▶ _GOAL_
Copy, character for character, the lines running from the one with "from mathutils import" to the one with "pose from metres", ends included. Leave out every other line.

▶ _SOURCE MATERIAL_
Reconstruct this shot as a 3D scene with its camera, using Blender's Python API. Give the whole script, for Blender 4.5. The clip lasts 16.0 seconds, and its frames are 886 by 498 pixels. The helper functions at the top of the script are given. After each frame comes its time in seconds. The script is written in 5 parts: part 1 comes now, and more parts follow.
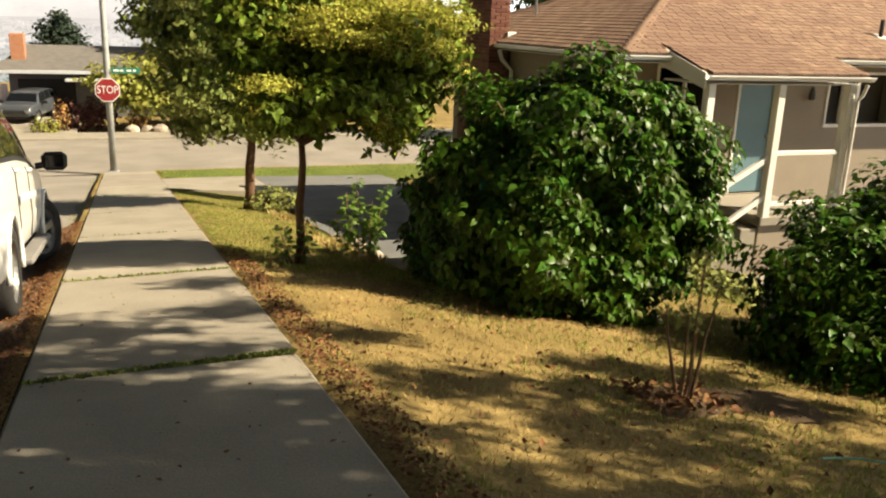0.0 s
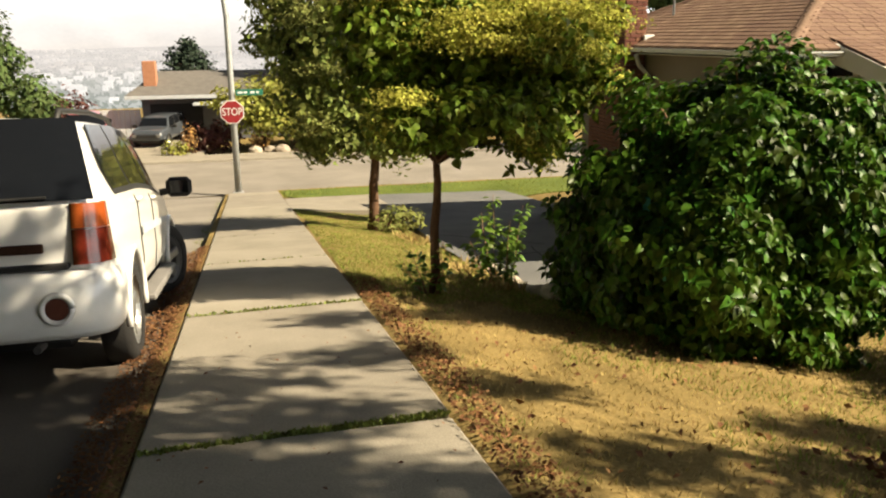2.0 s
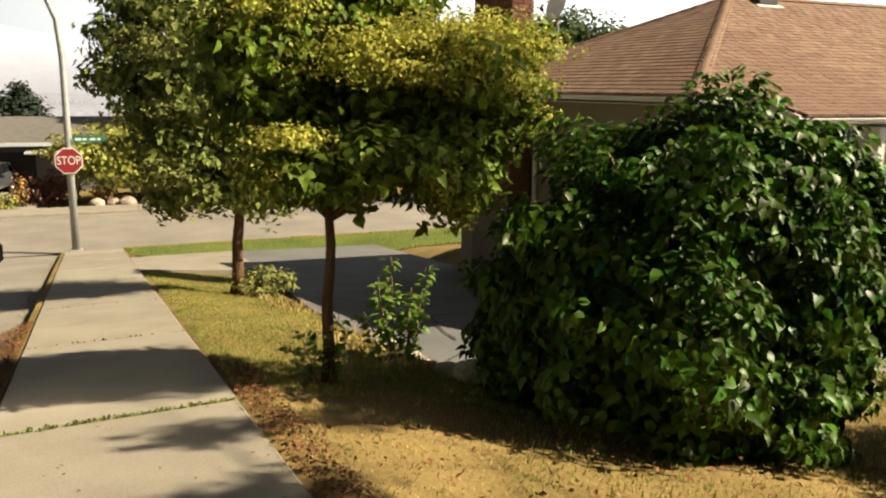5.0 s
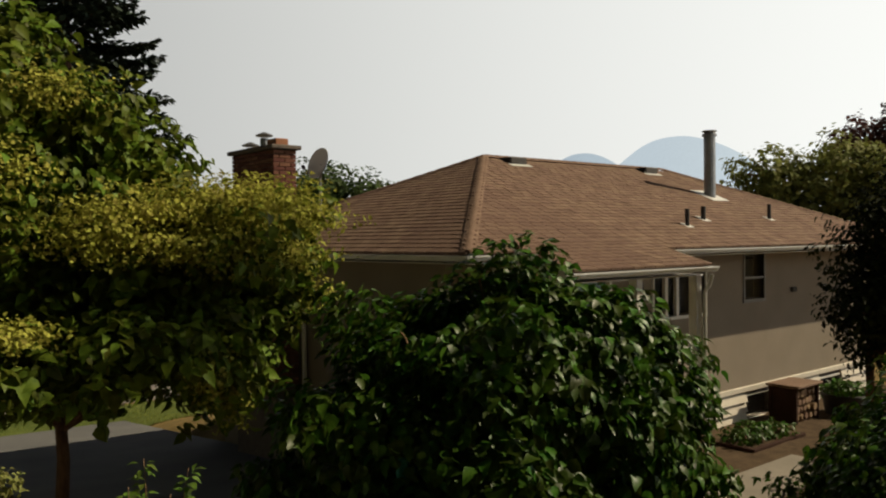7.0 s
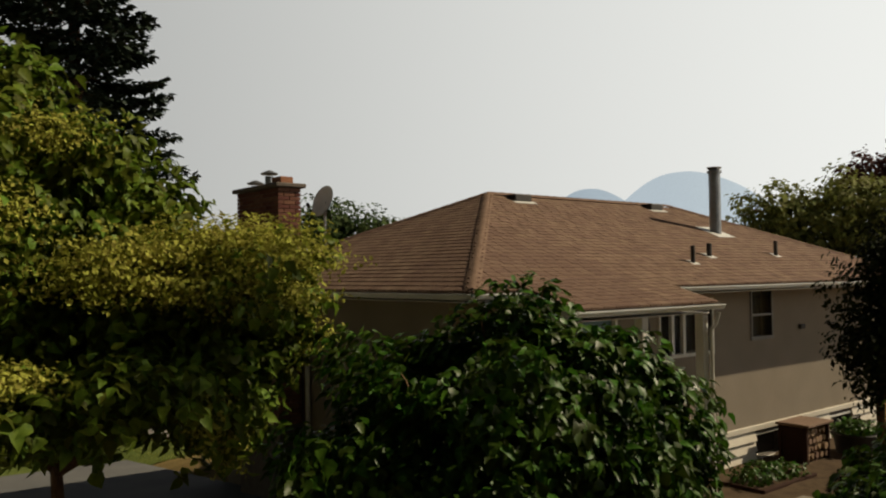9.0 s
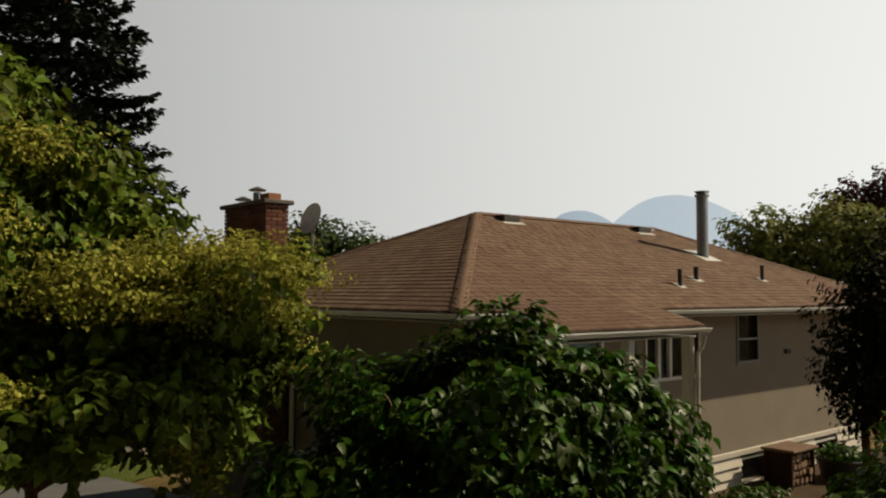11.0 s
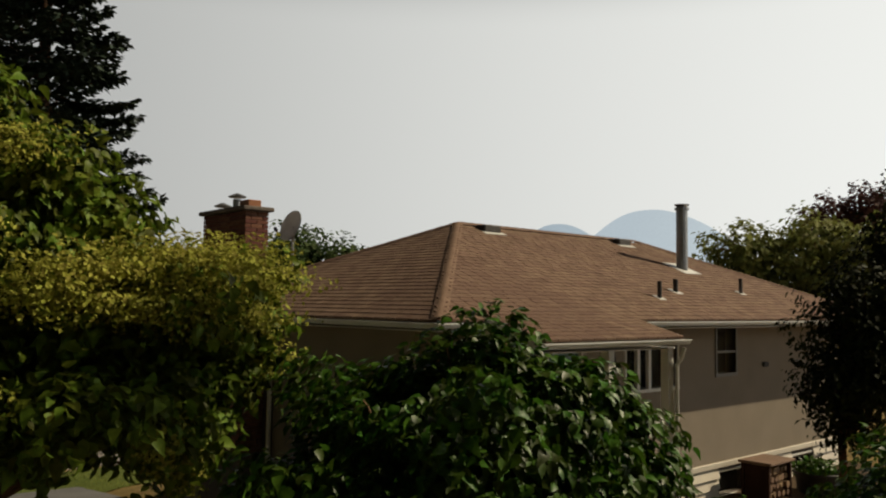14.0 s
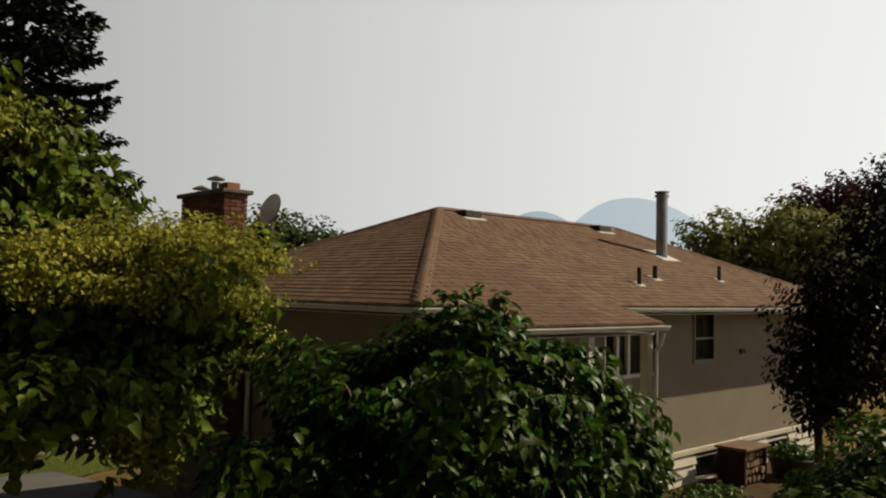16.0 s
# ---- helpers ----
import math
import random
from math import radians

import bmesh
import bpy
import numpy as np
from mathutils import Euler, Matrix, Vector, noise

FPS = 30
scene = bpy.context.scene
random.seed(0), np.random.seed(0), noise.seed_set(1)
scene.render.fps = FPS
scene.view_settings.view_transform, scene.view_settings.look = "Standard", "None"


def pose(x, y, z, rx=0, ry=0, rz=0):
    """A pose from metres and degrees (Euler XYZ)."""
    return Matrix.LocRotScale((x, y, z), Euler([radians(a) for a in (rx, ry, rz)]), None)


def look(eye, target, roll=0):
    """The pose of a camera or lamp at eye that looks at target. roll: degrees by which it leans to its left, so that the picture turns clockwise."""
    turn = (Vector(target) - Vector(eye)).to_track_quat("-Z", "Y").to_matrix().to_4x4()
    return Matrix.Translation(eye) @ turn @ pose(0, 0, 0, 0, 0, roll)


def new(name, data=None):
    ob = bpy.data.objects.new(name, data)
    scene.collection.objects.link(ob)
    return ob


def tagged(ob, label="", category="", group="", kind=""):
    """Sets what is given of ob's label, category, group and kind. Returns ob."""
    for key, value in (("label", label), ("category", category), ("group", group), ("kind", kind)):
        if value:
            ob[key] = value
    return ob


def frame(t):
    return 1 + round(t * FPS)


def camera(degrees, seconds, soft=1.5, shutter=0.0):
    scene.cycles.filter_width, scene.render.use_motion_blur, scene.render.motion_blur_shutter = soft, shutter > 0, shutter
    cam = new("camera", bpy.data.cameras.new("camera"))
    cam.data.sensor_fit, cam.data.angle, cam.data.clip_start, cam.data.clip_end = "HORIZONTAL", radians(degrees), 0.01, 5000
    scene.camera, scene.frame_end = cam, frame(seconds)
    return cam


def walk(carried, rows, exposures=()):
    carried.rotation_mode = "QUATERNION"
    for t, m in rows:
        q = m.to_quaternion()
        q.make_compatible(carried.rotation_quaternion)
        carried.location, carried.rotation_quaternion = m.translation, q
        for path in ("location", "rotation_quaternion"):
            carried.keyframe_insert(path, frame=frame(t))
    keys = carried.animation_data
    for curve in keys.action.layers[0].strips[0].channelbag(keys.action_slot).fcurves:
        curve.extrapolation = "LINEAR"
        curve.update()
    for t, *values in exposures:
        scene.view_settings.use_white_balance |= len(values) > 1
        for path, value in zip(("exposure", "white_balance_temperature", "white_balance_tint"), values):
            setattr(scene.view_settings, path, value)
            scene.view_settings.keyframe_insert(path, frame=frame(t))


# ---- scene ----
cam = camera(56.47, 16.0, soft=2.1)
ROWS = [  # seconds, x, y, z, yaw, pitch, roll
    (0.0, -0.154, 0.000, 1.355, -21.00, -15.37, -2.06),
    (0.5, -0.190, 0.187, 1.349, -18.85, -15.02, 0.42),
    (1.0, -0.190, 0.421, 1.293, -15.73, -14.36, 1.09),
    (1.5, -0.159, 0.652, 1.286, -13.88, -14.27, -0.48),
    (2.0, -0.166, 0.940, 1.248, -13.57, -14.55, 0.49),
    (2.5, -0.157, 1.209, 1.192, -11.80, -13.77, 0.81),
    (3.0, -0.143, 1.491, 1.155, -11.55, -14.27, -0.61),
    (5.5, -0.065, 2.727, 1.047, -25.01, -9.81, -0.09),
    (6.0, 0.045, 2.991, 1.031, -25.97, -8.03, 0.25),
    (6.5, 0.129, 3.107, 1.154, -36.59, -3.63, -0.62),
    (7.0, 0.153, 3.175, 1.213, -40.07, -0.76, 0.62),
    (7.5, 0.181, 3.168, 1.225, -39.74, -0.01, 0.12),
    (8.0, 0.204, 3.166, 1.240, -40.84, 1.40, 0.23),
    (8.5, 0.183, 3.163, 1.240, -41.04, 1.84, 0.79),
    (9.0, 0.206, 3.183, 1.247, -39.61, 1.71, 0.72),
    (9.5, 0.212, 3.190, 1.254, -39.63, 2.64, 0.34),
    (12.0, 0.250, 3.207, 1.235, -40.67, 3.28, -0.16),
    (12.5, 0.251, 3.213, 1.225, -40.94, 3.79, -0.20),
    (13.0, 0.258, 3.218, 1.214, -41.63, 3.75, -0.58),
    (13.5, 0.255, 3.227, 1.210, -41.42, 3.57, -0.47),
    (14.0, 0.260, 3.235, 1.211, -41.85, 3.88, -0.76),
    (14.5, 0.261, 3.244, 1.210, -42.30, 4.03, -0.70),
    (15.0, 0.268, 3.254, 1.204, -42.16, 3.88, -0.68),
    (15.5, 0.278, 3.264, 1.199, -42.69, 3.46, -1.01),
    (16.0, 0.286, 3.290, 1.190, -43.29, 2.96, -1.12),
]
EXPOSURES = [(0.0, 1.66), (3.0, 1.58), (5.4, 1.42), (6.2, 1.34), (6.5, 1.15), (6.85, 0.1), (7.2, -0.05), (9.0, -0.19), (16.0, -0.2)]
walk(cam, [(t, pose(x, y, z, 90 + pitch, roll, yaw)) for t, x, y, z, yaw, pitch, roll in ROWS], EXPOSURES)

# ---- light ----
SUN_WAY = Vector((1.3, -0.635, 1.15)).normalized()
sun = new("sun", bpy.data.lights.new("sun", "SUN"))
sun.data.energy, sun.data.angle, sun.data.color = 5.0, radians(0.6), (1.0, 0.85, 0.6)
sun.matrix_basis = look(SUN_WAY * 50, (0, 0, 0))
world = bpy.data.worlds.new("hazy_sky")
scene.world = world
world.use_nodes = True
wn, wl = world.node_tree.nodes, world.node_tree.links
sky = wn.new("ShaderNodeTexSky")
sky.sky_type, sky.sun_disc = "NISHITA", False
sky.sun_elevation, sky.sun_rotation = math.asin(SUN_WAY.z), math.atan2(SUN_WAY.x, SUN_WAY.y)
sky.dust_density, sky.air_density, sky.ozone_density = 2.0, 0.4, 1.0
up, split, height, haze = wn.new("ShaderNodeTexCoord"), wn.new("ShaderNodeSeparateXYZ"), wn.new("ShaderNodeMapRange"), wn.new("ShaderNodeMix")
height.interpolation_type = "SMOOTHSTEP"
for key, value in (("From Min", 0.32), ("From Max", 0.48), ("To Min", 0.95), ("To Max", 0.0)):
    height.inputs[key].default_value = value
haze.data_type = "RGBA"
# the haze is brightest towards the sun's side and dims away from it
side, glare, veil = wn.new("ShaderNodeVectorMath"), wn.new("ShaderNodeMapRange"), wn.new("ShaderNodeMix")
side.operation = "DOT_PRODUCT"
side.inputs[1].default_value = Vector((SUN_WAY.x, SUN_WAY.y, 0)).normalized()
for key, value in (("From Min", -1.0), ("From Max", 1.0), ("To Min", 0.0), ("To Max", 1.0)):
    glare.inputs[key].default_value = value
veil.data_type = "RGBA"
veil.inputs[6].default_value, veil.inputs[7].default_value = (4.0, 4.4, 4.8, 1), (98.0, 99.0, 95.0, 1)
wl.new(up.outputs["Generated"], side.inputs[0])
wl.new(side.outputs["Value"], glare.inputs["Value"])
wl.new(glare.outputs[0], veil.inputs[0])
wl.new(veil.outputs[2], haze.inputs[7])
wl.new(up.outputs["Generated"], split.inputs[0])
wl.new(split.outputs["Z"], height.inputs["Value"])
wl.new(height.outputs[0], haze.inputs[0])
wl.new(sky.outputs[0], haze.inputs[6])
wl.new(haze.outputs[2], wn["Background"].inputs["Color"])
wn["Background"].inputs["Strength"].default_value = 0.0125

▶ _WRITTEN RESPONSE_
from mathutils import Euler, Matrix, Vector, noise

FPS = 30
scene = bpy.context.scene
random.seed(0), np.random.seed(0), noise.seed_set(1)
scene.render.fps = FPS
scene.view_settings.view_transform, scene.view_settings.look = "Standard", "None"


def pose(x, y, z, rx=0, ry=0, rz=0):
    """A pose from metres and degrees (Euler XYZ)."""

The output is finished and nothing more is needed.